• [Stored rows]:

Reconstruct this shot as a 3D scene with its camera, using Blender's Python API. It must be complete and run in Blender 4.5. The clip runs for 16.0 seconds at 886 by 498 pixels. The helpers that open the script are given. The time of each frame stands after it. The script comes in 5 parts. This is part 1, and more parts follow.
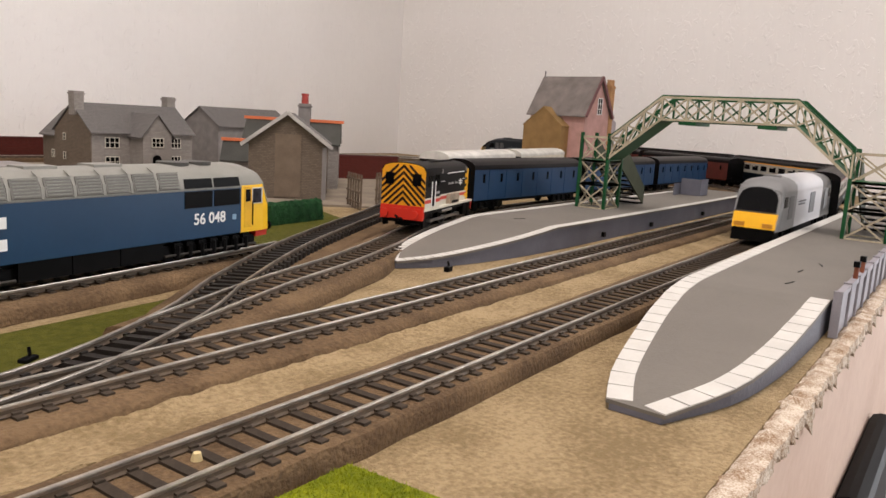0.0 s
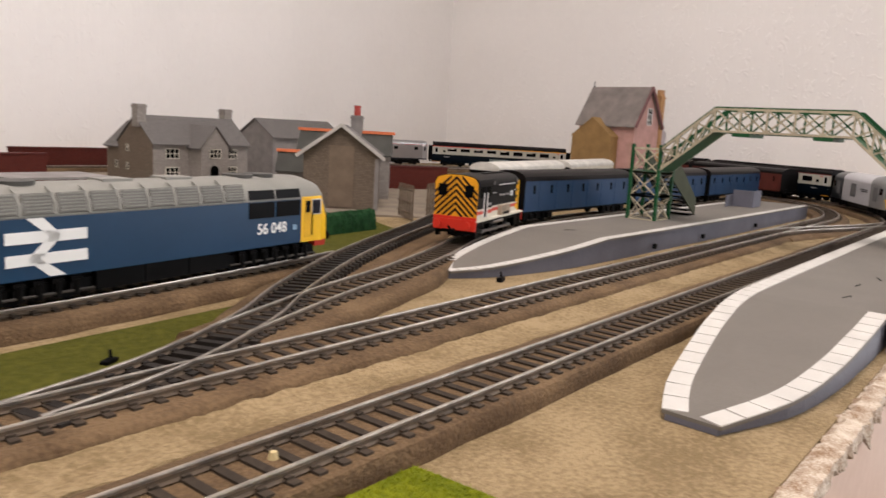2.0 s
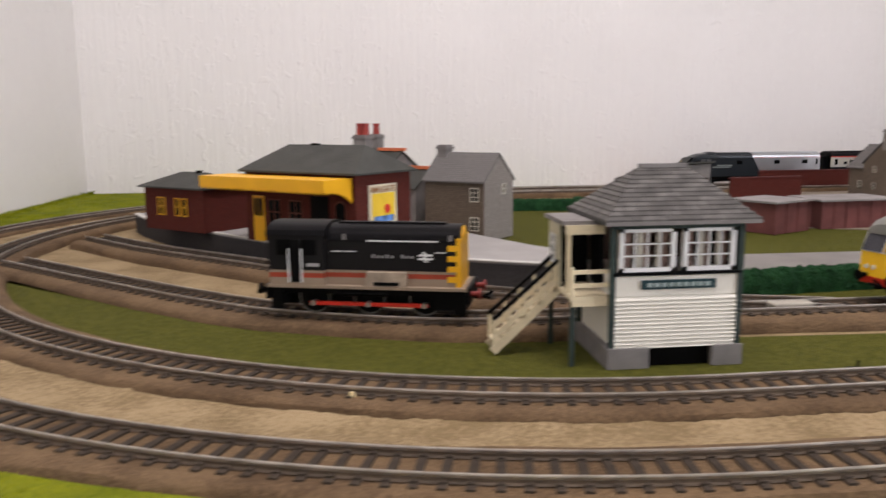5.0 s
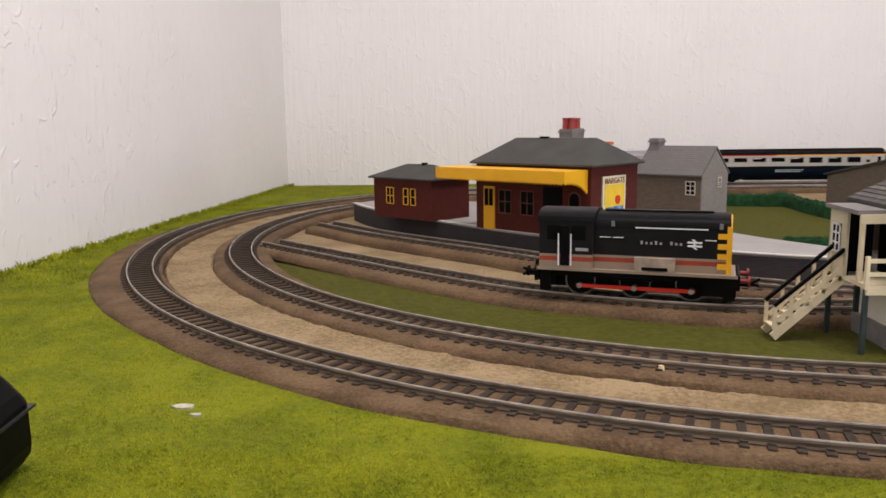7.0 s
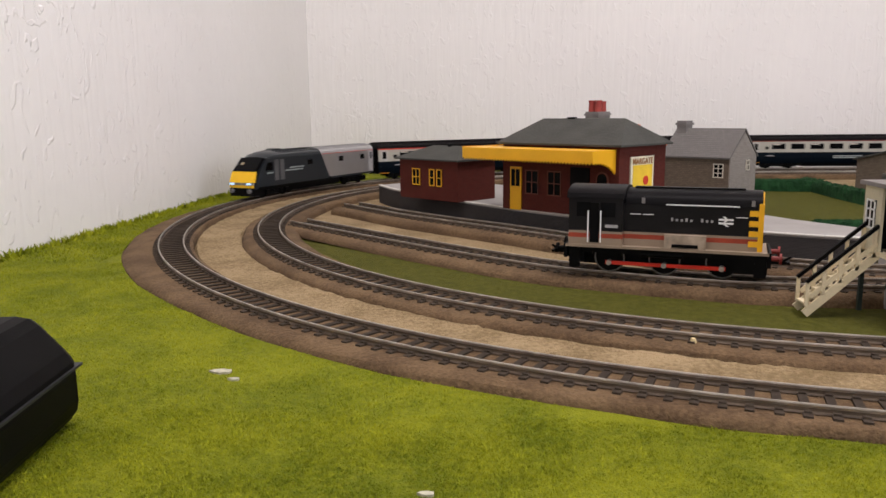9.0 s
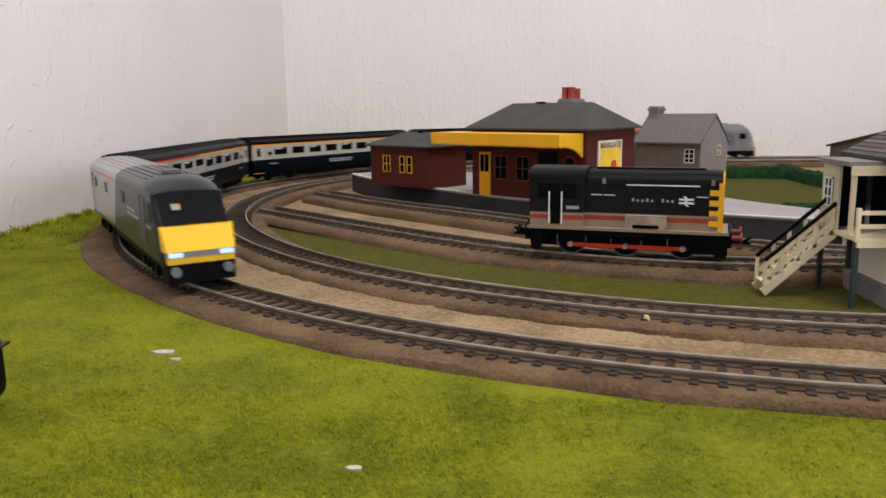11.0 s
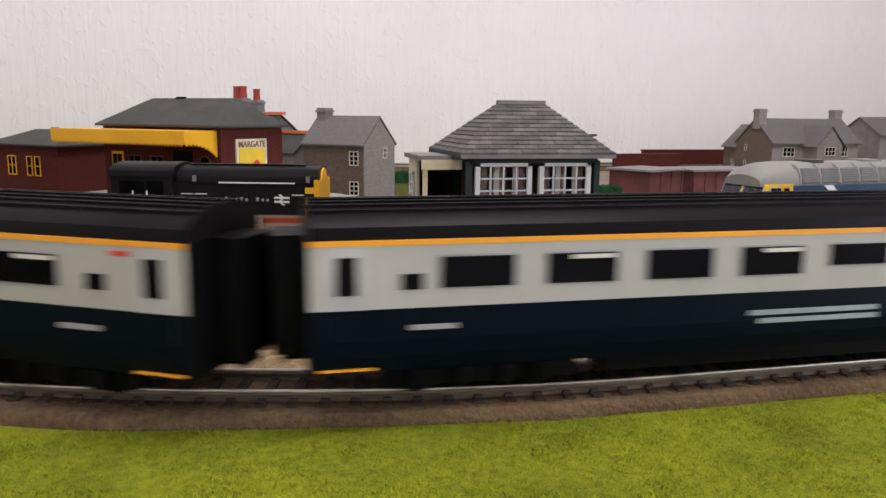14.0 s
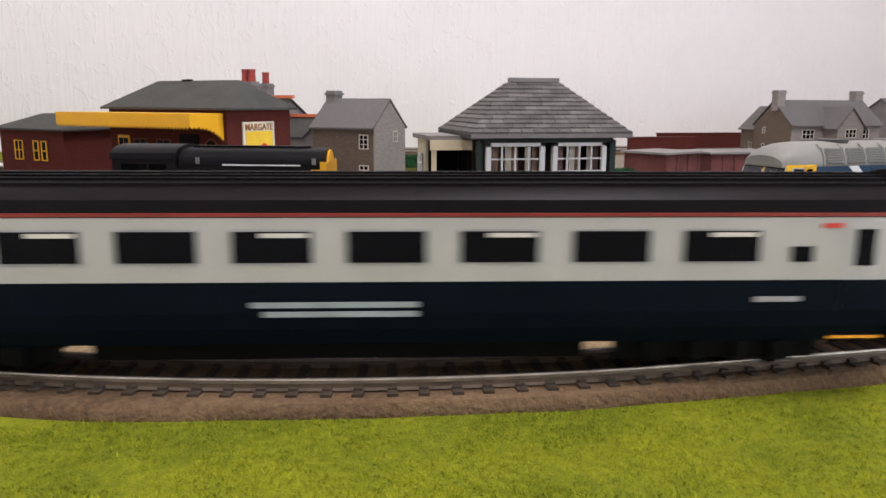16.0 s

--

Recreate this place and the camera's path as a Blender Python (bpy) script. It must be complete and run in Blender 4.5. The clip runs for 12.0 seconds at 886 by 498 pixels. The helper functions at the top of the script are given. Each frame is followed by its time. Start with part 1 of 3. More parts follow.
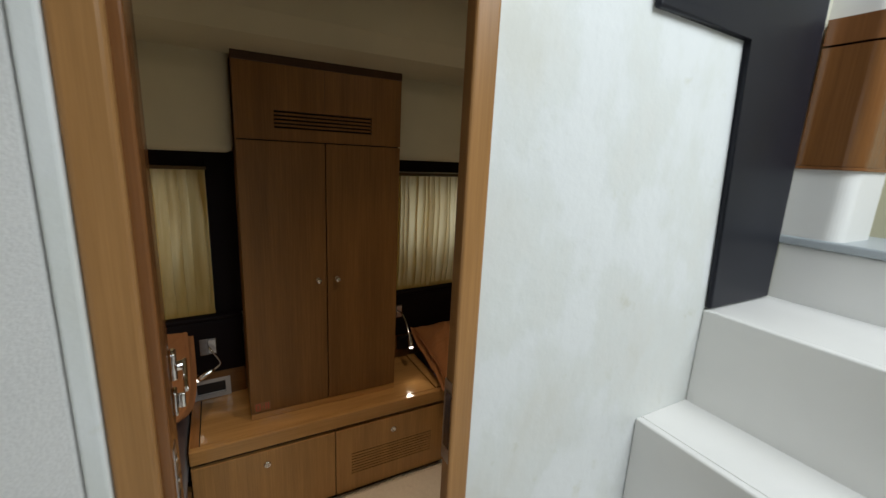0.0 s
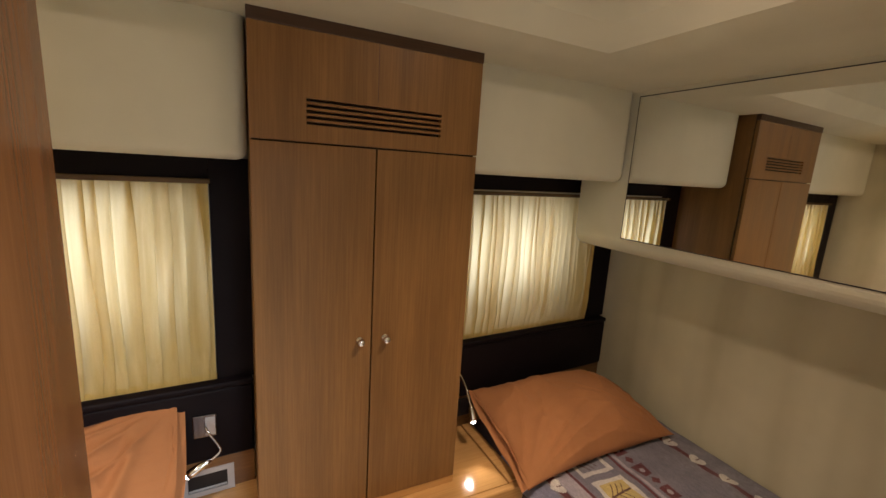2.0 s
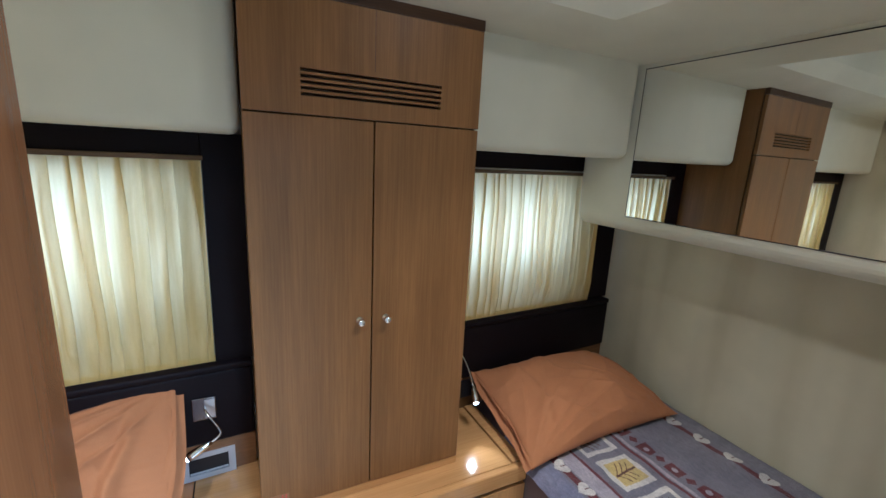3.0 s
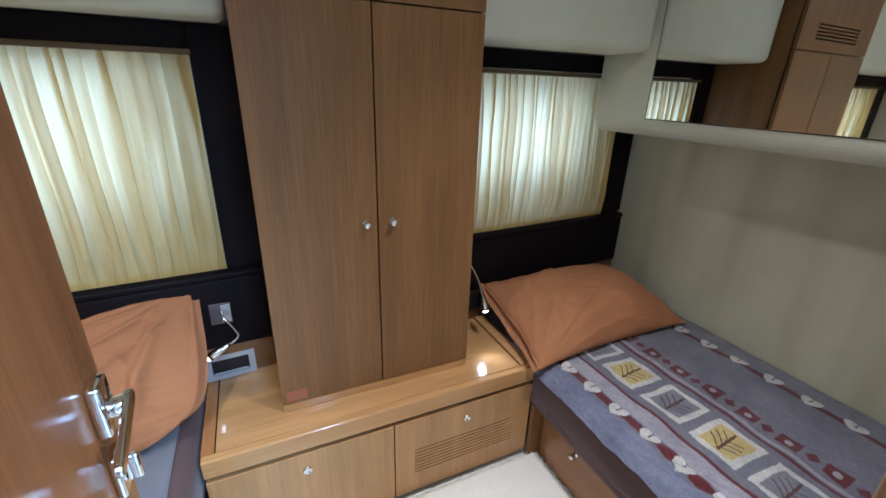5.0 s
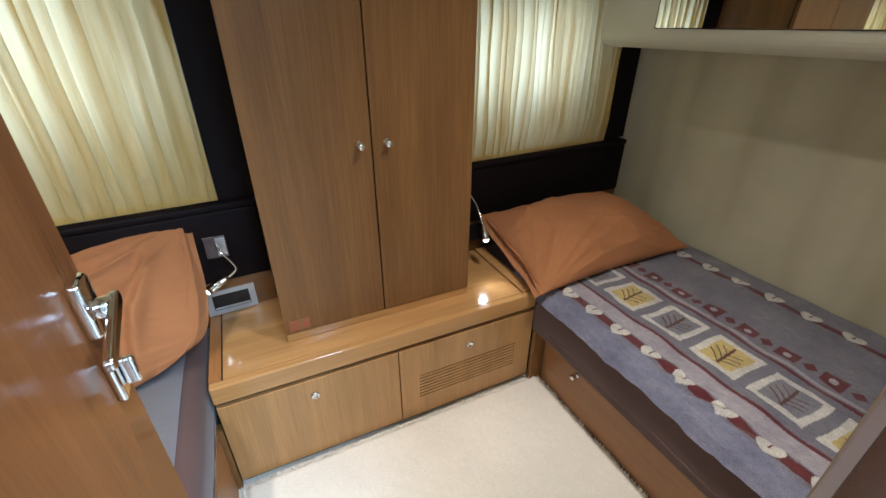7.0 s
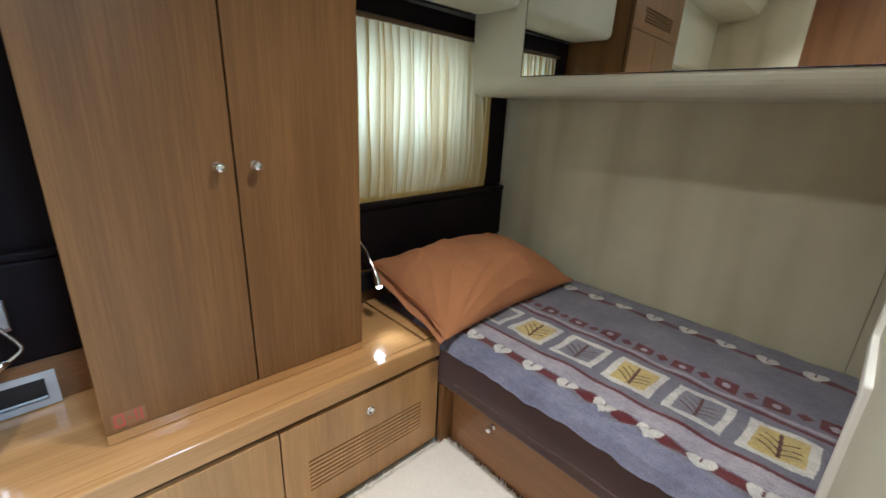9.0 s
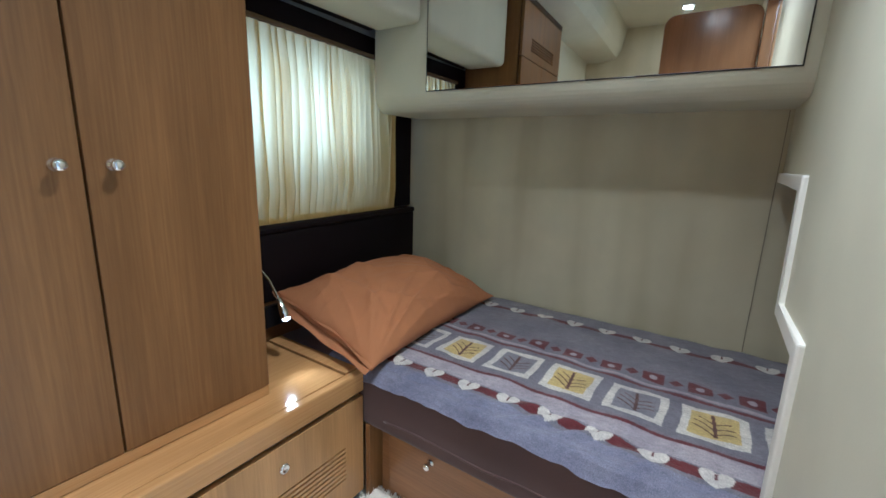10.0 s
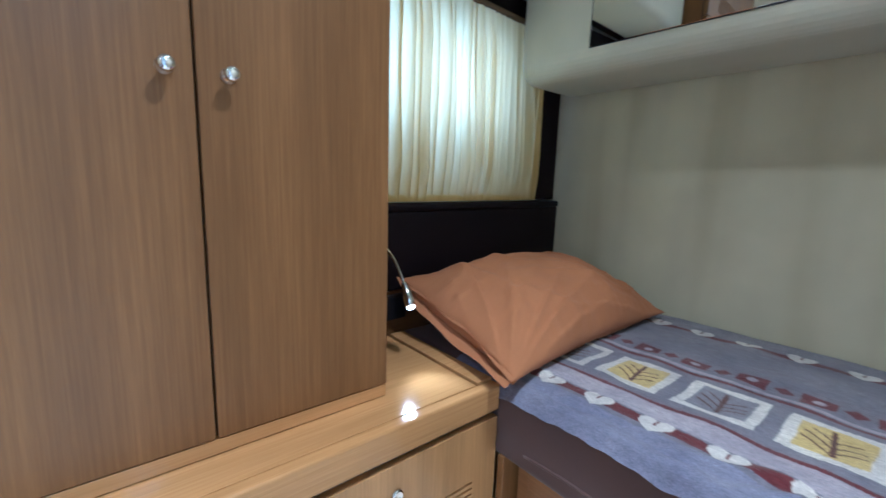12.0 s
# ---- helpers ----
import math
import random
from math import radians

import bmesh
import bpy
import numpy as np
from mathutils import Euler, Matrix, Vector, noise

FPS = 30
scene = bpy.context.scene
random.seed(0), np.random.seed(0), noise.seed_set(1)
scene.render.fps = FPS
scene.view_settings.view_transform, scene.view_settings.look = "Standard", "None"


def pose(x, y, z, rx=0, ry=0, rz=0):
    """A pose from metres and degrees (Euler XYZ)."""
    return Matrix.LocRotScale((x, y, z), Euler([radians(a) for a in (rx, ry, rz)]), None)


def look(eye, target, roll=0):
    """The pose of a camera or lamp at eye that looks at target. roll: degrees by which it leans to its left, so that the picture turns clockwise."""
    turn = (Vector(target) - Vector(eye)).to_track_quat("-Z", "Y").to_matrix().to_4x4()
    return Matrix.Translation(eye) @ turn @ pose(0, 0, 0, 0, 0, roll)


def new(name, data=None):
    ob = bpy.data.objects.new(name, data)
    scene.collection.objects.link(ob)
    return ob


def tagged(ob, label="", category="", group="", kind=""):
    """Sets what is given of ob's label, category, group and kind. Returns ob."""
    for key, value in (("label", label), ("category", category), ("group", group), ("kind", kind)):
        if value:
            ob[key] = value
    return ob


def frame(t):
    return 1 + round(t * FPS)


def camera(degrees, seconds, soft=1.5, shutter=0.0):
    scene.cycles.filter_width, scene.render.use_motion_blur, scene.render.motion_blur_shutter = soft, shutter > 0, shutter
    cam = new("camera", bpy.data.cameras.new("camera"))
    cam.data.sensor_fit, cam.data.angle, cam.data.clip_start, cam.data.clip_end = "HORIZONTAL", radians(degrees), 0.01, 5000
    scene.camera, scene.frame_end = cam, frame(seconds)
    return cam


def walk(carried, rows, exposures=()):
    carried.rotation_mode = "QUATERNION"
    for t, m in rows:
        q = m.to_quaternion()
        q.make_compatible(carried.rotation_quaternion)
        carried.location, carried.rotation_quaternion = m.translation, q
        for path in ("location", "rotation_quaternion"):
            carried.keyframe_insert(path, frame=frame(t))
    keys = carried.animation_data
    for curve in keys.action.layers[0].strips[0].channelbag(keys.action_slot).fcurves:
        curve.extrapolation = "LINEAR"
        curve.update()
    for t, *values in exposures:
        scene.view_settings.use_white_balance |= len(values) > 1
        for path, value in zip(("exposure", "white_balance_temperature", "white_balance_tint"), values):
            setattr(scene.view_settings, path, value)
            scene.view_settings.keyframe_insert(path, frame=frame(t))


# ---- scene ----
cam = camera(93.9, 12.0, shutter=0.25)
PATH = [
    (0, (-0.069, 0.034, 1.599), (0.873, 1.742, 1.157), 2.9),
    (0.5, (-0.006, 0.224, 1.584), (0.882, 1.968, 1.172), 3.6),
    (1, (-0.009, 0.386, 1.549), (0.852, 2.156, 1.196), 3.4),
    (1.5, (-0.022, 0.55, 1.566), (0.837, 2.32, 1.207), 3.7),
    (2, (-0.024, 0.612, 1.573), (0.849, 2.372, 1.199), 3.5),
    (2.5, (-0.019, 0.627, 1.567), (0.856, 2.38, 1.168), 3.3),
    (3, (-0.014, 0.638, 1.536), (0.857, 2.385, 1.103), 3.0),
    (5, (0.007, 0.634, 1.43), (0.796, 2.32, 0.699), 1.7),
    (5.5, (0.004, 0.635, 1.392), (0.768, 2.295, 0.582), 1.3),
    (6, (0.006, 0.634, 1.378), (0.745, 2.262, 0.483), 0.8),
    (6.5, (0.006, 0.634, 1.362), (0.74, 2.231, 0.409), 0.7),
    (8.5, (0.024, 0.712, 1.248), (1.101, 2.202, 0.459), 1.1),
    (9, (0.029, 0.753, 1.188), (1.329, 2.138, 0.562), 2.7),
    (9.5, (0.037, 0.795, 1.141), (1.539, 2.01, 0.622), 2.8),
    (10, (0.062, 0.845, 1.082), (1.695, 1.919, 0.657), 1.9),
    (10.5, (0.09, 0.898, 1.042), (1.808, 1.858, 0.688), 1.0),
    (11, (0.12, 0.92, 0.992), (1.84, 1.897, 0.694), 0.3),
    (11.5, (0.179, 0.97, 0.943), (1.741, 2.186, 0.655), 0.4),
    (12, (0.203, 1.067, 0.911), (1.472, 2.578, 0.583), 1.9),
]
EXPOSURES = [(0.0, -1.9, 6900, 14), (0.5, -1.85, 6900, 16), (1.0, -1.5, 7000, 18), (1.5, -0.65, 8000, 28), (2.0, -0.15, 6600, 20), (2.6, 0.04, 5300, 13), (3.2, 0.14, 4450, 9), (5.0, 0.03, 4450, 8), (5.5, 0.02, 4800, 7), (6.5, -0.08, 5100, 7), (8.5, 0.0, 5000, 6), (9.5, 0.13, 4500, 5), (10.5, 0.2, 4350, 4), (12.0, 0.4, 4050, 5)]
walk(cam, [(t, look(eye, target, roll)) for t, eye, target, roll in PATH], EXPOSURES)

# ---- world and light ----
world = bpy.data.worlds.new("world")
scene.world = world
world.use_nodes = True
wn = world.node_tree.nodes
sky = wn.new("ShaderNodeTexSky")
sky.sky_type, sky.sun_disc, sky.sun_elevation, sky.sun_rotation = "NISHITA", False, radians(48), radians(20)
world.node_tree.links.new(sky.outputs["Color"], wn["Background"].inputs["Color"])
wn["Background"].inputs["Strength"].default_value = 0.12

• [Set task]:
Using the data above, reproduce exactly the lines from the line that contains "scene.camera, scene.frame_end = cam, frame(seconds)" through the line that contains "for t, *values", including both.

• [Correct result]:
    scene.camera, scene.frame_end = cam, frame(seconds)
    return cam


def walk(carried, rows, exposures=()):
    carried.rotation_mode = "QUATERNION"
    for t, m in rows:
        q = m.to_quaternion()
        q.make_compatible(carried.rotation_quaternion)
        carried.location, carried.rotation_quaternion = m.translation, q
        for path in ("location", "rotation_quaternion"):
            carried.keyframe_insert(path, frame=frame(t))
    keys = carried.animation_data
    for curve in keys.action.layers[0].strips[0].channelbag(keys.action_slot).fcurves:
        curve.extrapolation = "LINEAR"
        curve.update()
    for t, *values in exposures:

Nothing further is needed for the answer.